The organisms are given life by the information passing through them, as are people. The information circulating through us is made up of memory: “people’s memories are maybe the fuel they burn to stay alive. Whether those memories have any actual importance or not, it doesn’t matter as far as the maintenance of life is concerned. They’re all just fuel” (168-169). In a literary parallel, the novel itself is given life by the very stories it is telling. Or rather, the stories are being observed instead of written or read. The novel is framed as if there were no author and no reader, just an invisible “we” watching people and events. This is one of its most interesting aspects. Murakami experiments with narrative, using a present-tense “we” and breaking down the barrier between author and reader leaving only passive observers of reality. After Dark begins when ‘our’ “[e]yes mark the shape of the city”, and ‘we’ sweep in from above “like a high-flying bird” before “[o]ur line of sight chooses an area of concentrated brightness and, focusing there, silently descends to it” (3). We enter a restaurant, where we could focus on anyone, but Mari, reading alone, “very naturally” (5) captures our attention and provides the entry point for the stories to follow. It gives the novel an organic, unplanned feel. In fact, the viewer/narrator doesn’t seem to have any real intentions other than to see what’s going on in the city on this particular evening. ‘We’ are “pure point of view” (108), unable to have any effect on the scene we’re watching because we’re not actually there: “We are invisible, anonymous intruders. We look. We listen. We note odours. But we are not physically present in the place, and we leave behind no traces… We observe, but we do not intervene” (27). All that we can do is “gather data, and, if possible, judge” (108).
After Dark is a book pretending that it hasn’t been written and isn’t being read. It’s an experience in observation and the author is as powerless as the reader to influence anything; both are on equal footing as the viewer/narrator. Lacking omnipotence, it should also be noted that we are not omniscient – we are only privy to those details we can perceive with our eyes and ears as the viewer/narrator. For example, we don’t know what book Mari is reading because we can’t see the title and Mari never says what it is, but we can guess from her expression while reading that it’s relatively complex. Takahashi doesn’t tell Mari his name, so it remains unknown until it’s mentioned later.

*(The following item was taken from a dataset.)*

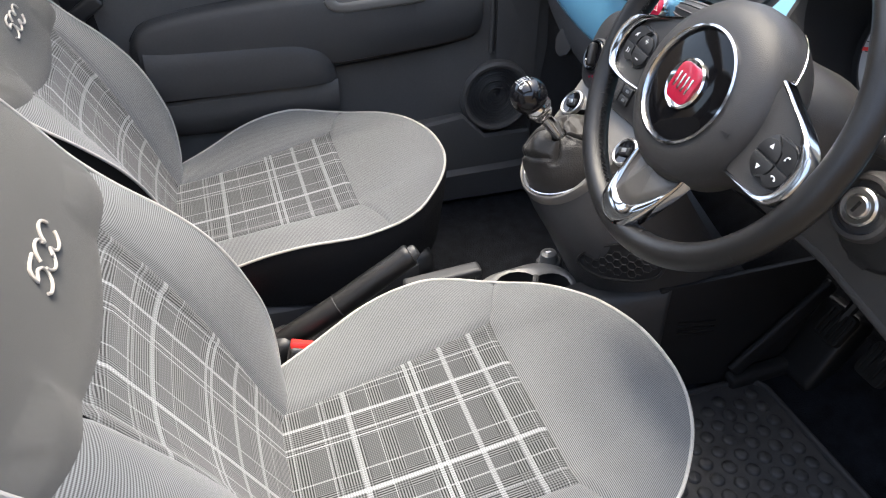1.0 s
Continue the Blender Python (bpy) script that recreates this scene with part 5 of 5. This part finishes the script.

Because of our limitations as viewer/narrator, much of the story remains a mystery. What the characters don’t know and thus don’t talk about, we cannot know either. And because it does not always make sense for them to explain their actions or discuss their feelings, we left to draw our own conclusions from what we are able to observe. It’s clear from Shirikawa’s actions and a conversation with his wife that he’s avoiding his family, but because he never voices his reasons for this, they remain unclear. Nor do we ever find out what exactly is going on during the strange events in Eri’s room or why she has chosen to sleep for so long because she is unable to offer any explanation.
This might be frustrating for some, but for me part of the pleasure of reading After Dark lies in the details themselves, in poring over fragments of information or finding the connections between people, places and events. Consequently, I suggest you avoid this if you want action or drama, if you demand closure, or if your preference is for stories that you don’t need to think too much about – it will be a complete waste of a great book.
The lack of conclusion means you probably won’t feel blown away, but it might leave you feeling blissfully calm and contemplative, making this a rare beauty of a novel.